HIKO, Nev. (AP) — Hundreds of curious Earthlings from around the world traveled to the secret Area 51 military base in the Nevada desert after seeing an internet hoax dubbed "Storm Area 51."
About 100 made it all the way to the gates of the remote site that has long been the focus of UFO conspiracy theories.
A Canadian was cited for indecent exposure, but nobody broke down the gates in search of three-eyed aliens and no UFOs appeared in the sky.
It wasn't long before the revelers peacefully rejoined 2,000 other people at alien-themed festivals in the tiny towns of Rachel and Hiko.
As he walked away from one of the gates, 25-year-old Cyril Soudant of Lille, France, said he was disappointed at how few people were at the event.
He took video for his YouTube channel and said he would wait until Friday night to make his final assessment on the experience.
"If we get together, have some music, have some beers, that would be a success," Soudant said.
Among the revelers was Jade Gore, who quit her job at a Dairy Queen in Worthington, Minnesota, and drove to Nevada with Tracy Ferguson. They wrote "Area 51 bound" and "Comin 4 Dem Alien Cheeks" in green paint on the windows of their car.
"People were taking pictures and laughing the whole way," said Gore, 19, who sported dyed green hair and eyebrows.
Ferguson, a truck driver, said they decided to make the trip after seeing the social media post in June calling for people to converge on the remote U.S. Air Force test site.
"It started as a joke and now people are getting to know each other," said Ferguson, 23, of Sioux Falls, South Dakota.

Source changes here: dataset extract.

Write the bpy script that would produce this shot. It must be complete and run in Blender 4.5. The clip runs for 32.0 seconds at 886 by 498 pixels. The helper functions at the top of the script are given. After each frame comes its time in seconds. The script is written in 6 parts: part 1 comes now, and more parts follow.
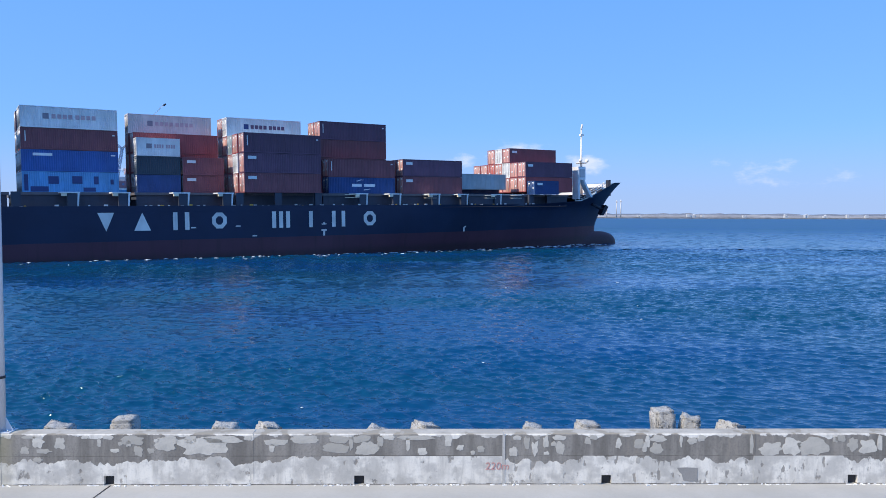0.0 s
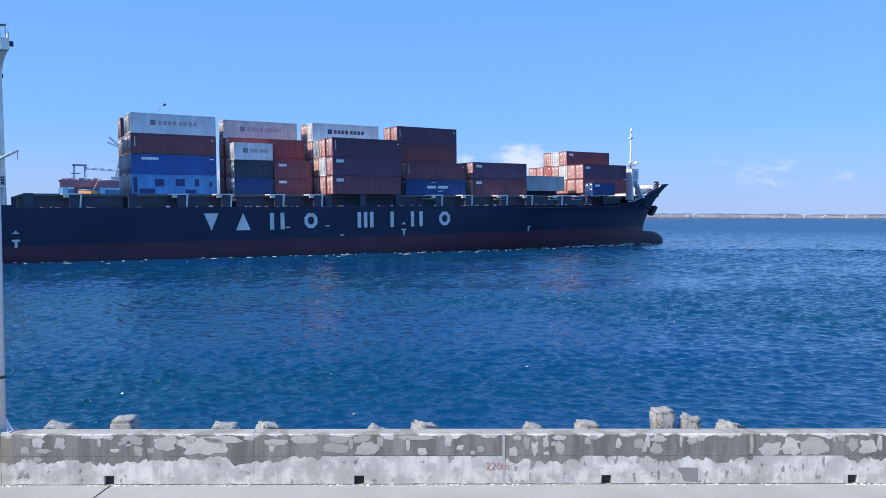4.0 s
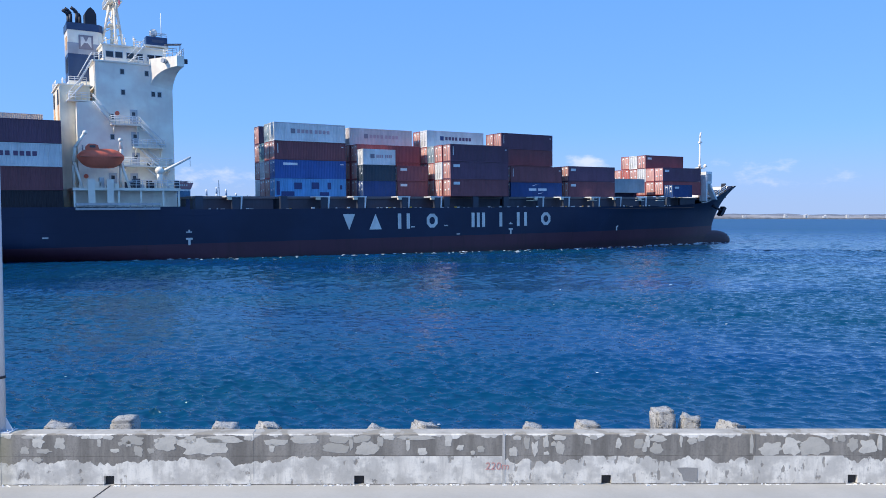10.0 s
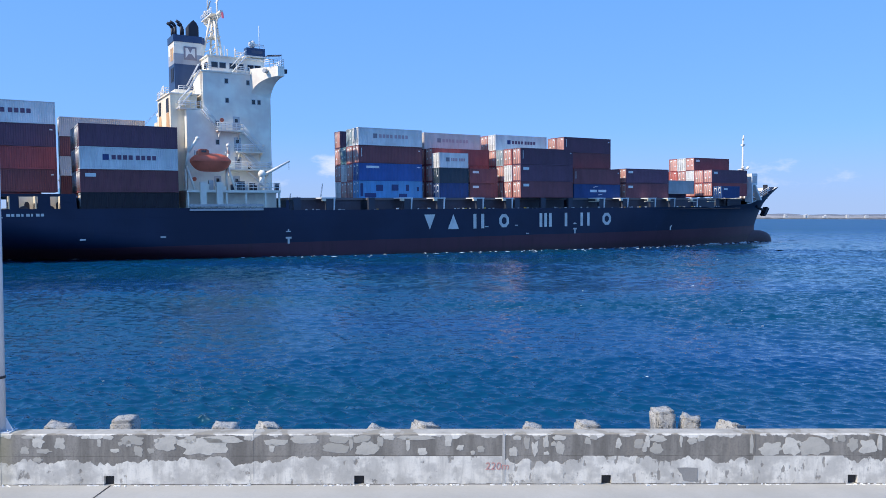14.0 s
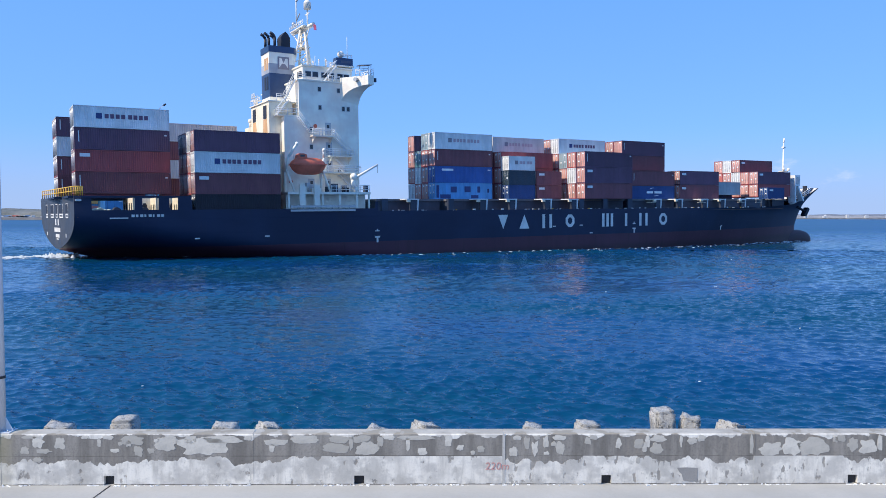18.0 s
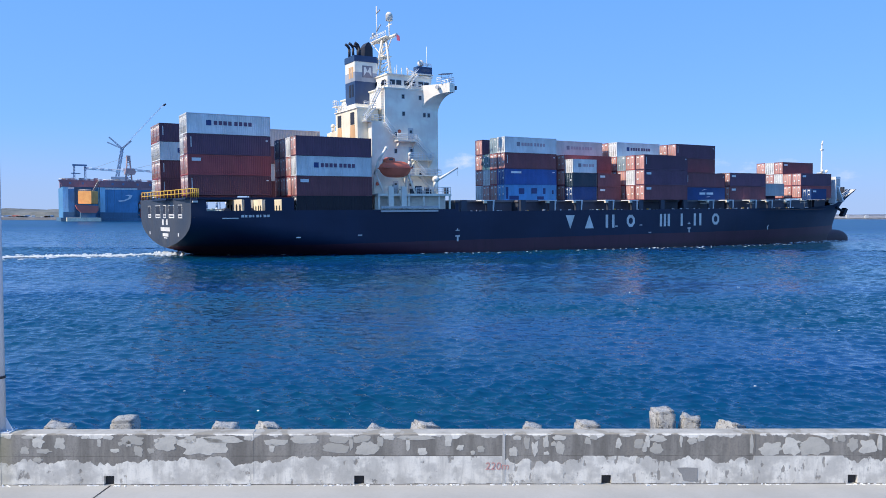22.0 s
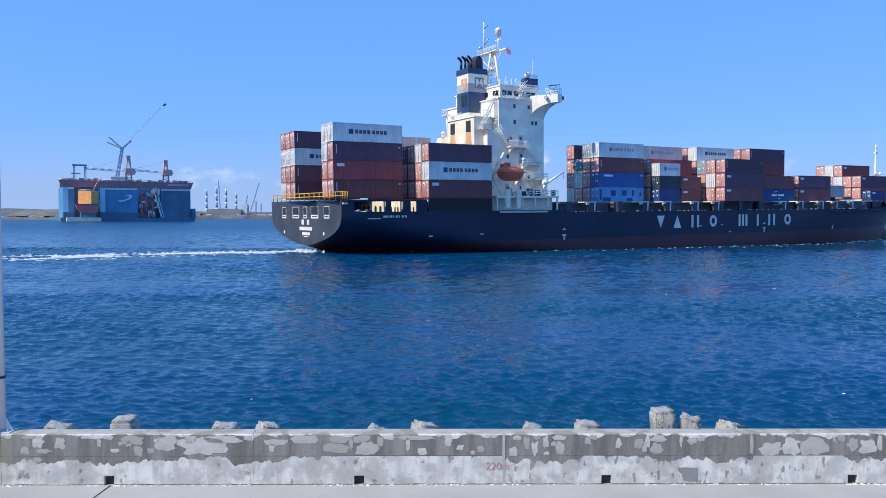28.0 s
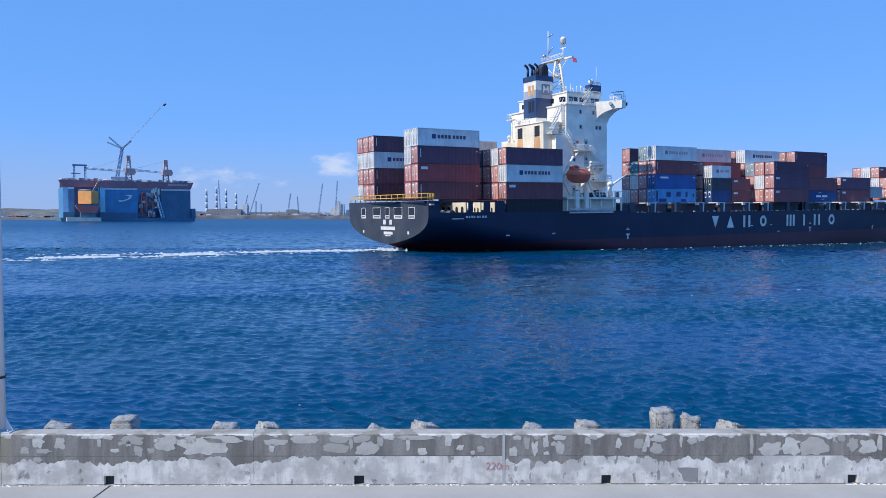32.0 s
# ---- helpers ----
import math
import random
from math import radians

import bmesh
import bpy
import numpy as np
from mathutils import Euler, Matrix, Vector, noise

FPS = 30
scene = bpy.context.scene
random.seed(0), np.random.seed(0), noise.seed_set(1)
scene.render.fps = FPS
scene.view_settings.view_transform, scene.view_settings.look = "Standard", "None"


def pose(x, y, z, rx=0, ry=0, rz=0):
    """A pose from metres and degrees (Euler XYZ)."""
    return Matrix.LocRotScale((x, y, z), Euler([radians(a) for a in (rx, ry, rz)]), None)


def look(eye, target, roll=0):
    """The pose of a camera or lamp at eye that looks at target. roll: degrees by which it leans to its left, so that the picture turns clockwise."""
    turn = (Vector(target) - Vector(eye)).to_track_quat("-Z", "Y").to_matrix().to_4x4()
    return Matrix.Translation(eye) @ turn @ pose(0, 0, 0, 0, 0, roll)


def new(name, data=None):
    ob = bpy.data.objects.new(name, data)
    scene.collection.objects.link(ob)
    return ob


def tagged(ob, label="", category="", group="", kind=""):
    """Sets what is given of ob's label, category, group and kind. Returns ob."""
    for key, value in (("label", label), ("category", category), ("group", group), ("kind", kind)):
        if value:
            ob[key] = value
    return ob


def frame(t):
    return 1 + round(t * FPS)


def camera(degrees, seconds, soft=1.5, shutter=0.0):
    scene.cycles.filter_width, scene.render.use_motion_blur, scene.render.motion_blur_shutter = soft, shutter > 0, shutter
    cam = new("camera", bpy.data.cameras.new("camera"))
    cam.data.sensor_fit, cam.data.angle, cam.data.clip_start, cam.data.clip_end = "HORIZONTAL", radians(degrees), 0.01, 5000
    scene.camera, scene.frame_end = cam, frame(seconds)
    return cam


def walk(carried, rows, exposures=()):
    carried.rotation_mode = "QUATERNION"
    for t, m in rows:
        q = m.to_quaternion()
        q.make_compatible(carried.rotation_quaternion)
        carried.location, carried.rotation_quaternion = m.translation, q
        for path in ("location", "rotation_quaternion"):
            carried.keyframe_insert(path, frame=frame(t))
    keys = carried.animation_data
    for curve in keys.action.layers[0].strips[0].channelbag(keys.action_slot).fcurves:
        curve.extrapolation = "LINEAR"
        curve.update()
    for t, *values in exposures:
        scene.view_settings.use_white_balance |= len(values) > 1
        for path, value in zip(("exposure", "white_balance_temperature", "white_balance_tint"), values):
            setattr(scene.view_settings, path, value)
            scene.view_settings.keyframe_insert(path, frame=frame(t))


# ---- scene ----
# camera: stands still on an upper level above the quay
cam = camera(61.0, 32.0, soft=0.8)
EYE = pose(0, 0, 6.166, 87.4745, 0, 0) @ pose(0, 0, 0, 0, 0, 0.233)
walk(cam, [(0.0, EYE), (32.0, EYE)], exposures=[(0.0, 0.05, 6600, 10.0), (26.5, 0.05, 6600, 10.0), (28.0, -0.06, 6430, 10.0), (30.2, -0.06, 6430, 10.0), (31.0, -0.2, 6150, 10.0), (32.0, -0.2, 6150, 10.0)])

# ---- light: clear midday sky, sun high behind the left shoulder ----
SUN_AZ = math.atan2(-0.46, -0.89)
SUN_EL = radians(42)
TO_SUN = Vector((math.cos(SUN_AZ) * math.cos(SUN_EL), math.sin(SUN_AZ) * math.cos(SUN_EL), math.sin(SUN_EL)))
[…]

Authorities expected more people to arrive throughout the day for the festivals offering music and other alien-related activities.
They were sternly discouraged by the military and other law enforcement from acting on the internet hoax that joking said, "They can't stop all of us. Let's see them aliens."
A music group called Wily Savage erected a stage Thursday near the Little A'Le'Inn in Rachel and began playing after dark for several hundred campers who braved temperatures that dropped to about 45 degrees (7 Celsius).
"It started as a joke, but it's not a joke for us," Wily Savage guitarist Alon Burton said. "We know people will come out. We just don't know how many."
Daniel Martinez, 31, a dealer of Pokemon collectible cards from Pomona, California, was among the first to whirl and dance at the dusty makeshift festival grounds. He stayed warm beneath a wolf "spirit hood" and faux fur jacket.
"Here's a big open space for people to be," he said. "One person starts something and it infects everybody with positivity. Anything can happen if you give people a place to be."
Another gathering was planned Friday and Saturday at the Alien Research Center souvenir store in Hiko. Owner George Harris said his "Alien Basecamp" would focus on music, movies and talks about extraterrestrial lore.
Hiko and Rachel are a 45-minute drive apart on a state road dubbed Extraterrestrial Highway, and a two-hour drive from Las Vegas.
Michael Ian Borer, a University of Nevada, Las Vegas, sociologist who researches pop culture and paranormal activity, called the festivities a blend of interest in aliens, the supernatural, government conspiracies and the desire to know what is unknown.
"Area 51 is a place where normal, ordinary citizens can't go. When you tell people they can't do something, they just want to do it more," Borer said.